Not only that, the same water conditioner made my hair shine. That’s because when it eliminated the minerals in the water, it also helped balance my hair’s PH level. Now my hair feels silky, smooth and healthy.“
Nowadays, consumers really look for what we call social proof before they make a purchase. By social proof, we mean the phenomenon that based on the fact that it’s easier to buy things or trust companies if we know that other people already have. Think reviews and influencers.
Reviews can help educate consumers on your products and services. Reviewers usually talk about their specific experiences in their reviews. This becomes an easy and respected way for potential customers to learn more about what you offer. You are educating them about your product, not just trying to sell them a service.
The term personalization can be used in a couple of different ways. In the most basic sense, personalization can be using someone’s name in communications. Example: Dear Dale….. We like when people know our name. (I’m dating myself – but do you remember the TV show Cheers? People liked Cheers because it was a place “where everybody knows my name….”
Sure, response increases exponentially when you personalize your marketing by name. But it’s not just about the name. You also know something about this person. You know their audience segment. It’s not just Dear Dale – but its Dear Dale who lives in a certain area, has a specific household composition, a particular income level, a home of a certain value.
Because you know more about “Dear Dale” than just her name – you can market to her in a more personal way.
For example, Dale may have teens in the household and live in a zip-code where you know the water is full of calcium and other hard-water chemicals. Because you know this, you might tailor the marketing to Dale to focus on providing a softer water experience for her family. You might use a photo of a happy family with shining hair. You might offer a great smelling, alkaline-free shampoo as your CTA (call to action).
Dale is not the only person in your dealership’s territory like this. However by focusing in on Dale’s attributes, we can find other people who look just like her. This is how we use audience segmentation to personalize. This is the way we target the right marketing lists and grow our marketing campaign.
This concept works for direct mail, email and digital marketing campaigns. But it also works in terms of creating personalized content.

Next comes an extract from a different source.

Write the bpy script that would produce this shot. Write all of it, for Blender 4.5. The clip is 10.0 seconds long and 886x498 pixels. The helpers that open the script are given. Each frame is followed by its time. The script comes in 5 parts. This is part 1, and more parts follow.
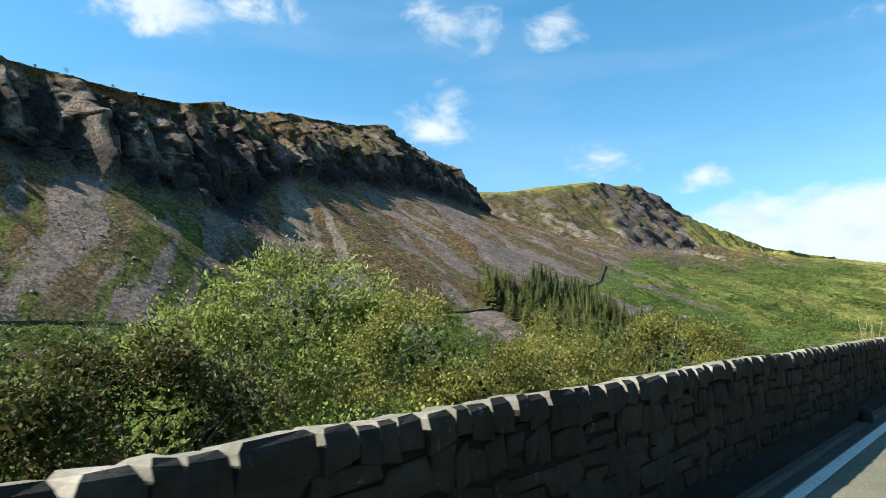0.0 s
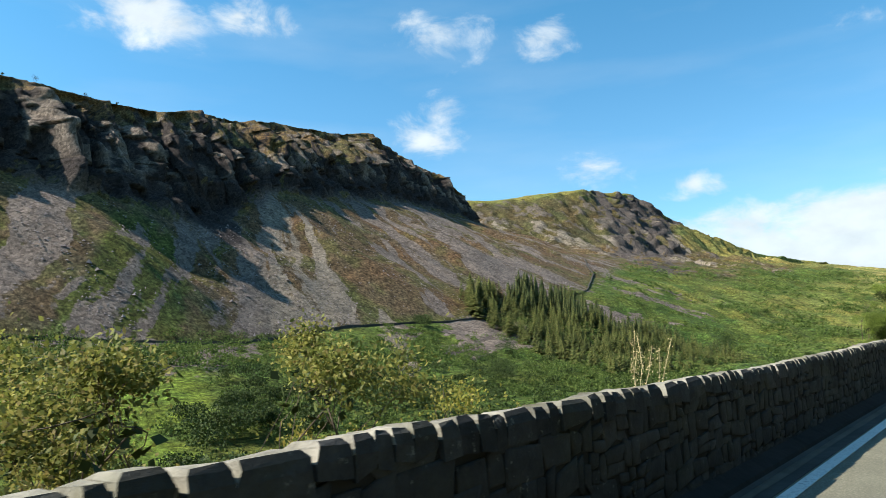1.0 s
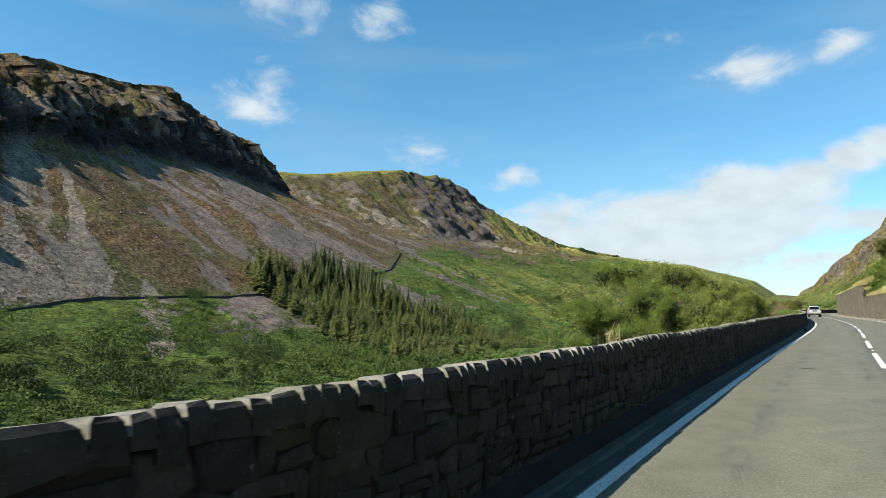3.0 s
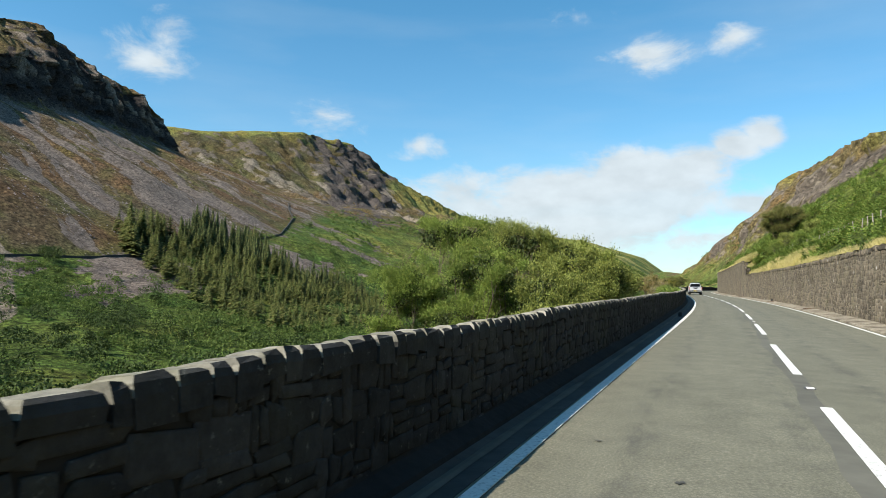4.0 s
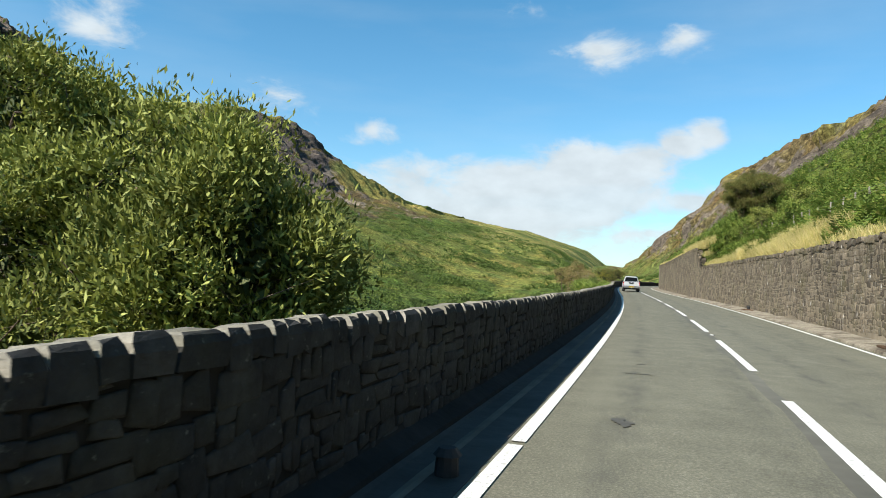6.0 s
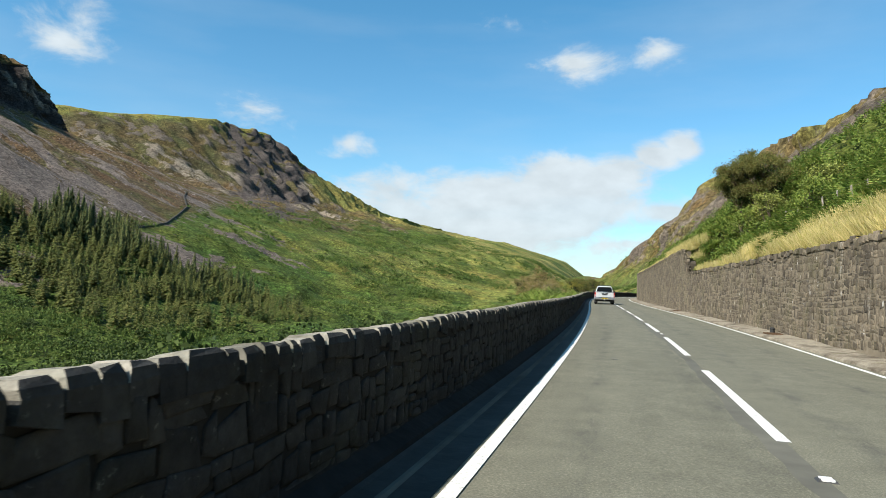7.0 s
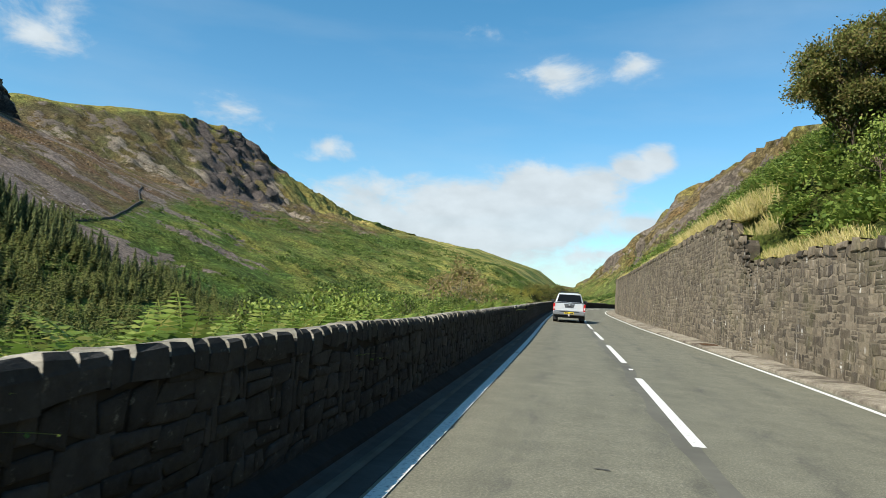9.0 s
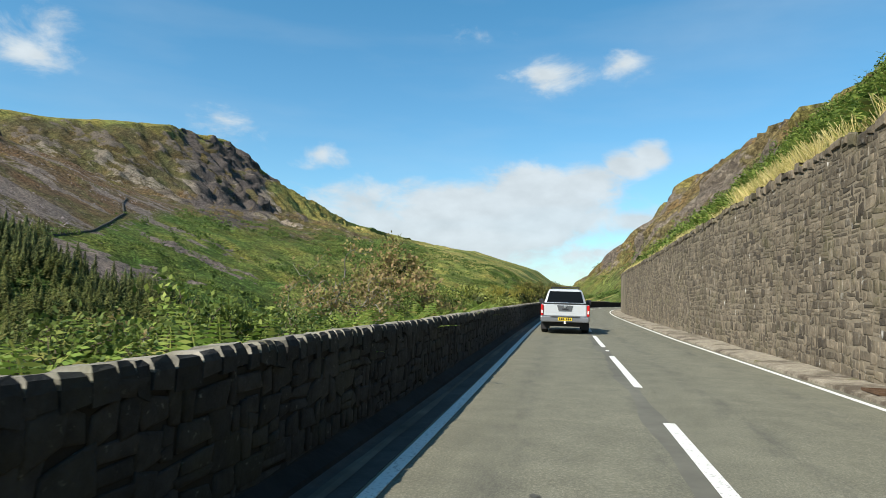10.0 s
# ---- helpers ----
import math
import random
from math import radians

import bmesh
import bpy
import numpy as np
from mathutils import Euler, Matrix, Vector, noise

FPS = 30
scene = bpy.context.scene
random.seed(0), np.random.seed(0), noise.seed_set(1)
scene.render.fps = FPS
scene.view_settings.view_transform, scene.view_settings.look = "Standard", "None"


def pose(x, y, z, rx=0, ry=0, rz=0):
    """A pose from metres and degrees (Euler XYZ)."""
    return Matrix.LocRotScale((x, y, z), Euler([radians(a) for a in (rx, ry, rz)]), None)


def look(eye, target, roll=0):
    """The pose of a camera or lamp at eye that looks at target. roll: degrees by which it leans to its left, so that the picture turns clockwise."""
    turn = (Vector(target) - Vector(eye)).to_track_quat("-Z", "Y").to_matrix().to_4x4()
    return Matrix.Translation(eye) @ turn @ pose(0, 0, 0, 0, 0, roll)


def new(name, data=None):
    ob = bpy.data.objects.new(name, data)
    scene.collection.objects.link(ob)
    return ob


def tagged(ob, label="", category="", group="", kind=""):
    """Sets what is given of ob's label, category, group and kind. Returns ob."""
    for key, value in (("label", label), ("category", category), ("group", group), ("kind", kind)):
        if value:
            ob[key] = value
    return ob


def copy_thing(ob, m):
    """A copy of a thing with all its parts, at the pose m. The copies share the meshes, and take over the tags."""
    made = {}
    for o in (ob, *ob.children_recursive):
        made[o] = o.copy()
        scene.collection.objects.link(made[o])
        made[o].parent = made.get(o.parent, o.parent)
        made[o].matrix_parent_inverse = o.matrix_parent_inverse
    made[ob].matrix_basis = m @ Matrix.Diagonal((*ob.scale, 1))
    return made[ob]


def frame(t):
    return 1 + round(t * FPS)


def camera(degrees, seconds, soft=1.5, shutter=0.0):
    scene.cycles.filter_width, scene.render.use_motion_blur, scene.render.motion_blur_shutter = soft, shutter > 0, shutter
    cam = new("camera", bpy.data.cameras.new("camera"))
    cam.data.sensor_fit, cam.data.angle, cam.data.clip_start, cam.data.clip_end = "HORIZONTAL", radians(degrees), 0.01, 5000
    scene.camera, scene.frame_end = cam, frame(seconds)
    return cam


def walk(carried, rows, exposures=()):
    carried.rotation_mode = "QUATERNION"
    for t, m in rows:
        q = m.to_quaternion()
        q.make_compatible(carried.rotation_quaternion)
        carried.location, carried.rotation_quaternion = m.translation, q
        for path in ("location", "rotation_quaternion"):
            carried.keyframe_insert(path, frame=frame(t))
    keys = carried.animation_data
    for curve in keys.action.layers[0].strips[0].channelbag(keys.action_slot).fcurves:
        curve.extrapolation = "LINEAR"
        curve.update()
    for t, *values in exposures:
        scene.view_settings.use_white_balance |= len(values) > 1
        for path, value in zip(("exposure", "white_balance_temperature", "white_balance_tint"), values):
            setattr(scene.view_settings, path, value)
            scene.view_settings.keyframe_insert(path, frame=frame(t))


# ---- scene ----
cam = camera(65.4, 10.0, soft=0.65, shutter=0.03)
EYE_Z = 1.36
PATH = [
    (0.0, 0.091, -0.0, 96.42, 1.47, 42.99),
    (0.5, -0.143, 6.07, 97.1, 2.31, 42.99),
    (1.0, -0.342, 12.29, 97.22, 2.13, 42.62),
    (1.5, -0.638, 18.88, 97.26, 2.41, 39.04),
    (2.0, -1.016, 25.96, 96.29, 2.71, 34.76),
    (3.5, -1.25, 50.45, 94.33, -0.62, 23.62),
    (4.0, -0.997, 57.7, 92.66, -1.03, 19.7),
    (4.5, -0.873, 64.72, 91.7, -1.15, 19.2),
    (5.0, -0.62, 71.66, 91.49, -1.31, 18.28),
    (5.5, -0.48, 78.48, 91.48, -2.69, 16.71),
    (6.0, -0.28, 85.37, 91.74, -3.0, 15.3),
    (7.5, 0.39, 105.54, 93.2, -2.42, 12.65),
    (8.0, 0.495, 111.96, 93.24, -2.82, 11.69),
    (8.5, 0.54, 118.49, 93.36, -2.56, 11.69),
    (9.0, 0.51, 125.19, 93.51, -3.67, 11.51),
    (9.5, 0.5, 132.07, 93.48, -2.66, 11.45),
    (10.0, 0.362, 139.16, 93.81, -1.63, 11.4),
]

walk(cam, [(t, pose(x, y, EYE_Z, a, b, c)) for t, x, y, a, b, c in PATH],
     exposures=[(0.0, 1.12), (1.0, 1.06), (2.0, 0.92), (3.5, 0.80), (6.0, 0.81), (10.0, 0.71)])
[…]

First, let’s think retargeting. If someone has clicked on one of your online ads and lives in a specific area, then you know something about them and can serve an ad for a specific product.
Back to Data Dale. She has clicked on an ad shown on a recipe page. You know her zip code and household composition. The retargeting ad she will be served will focus on a soft water solution. The image may be a family; the CTA may be the alkaline-free shampoo.
Do you blog? Great content is vital if you want your blog to be noticed. Let’s circle back to audience segmentation. We are breaking up our universe into different market segments. Can you segment your blog, and the content you are providing, for those segments? When you write with a group in mind, it becomes very personalized. It helps you communicate with customers and extend your outreach into your prospect market. That’s quality content marketing.
Great Content Ups your SERP
Great content enhances your SERP (search engine results page) visibility.
The SERP is the page that a search engine returns after a user submits a search query. In addition to organic search results, search engine results pages usually include paid search and pay-per-click (PPC) ads.
When you provide great content, your company will come up when someone searches. If your water treatment company is offering awesome, relevant content, you will show up at the top of the page, without having to spend all your adverting dollars on PPC ads.
Last comment about Content Marketing: The value of solid content will become even more important than ever before with Google’s new algorithms for 2022. Make sure you are ready for it!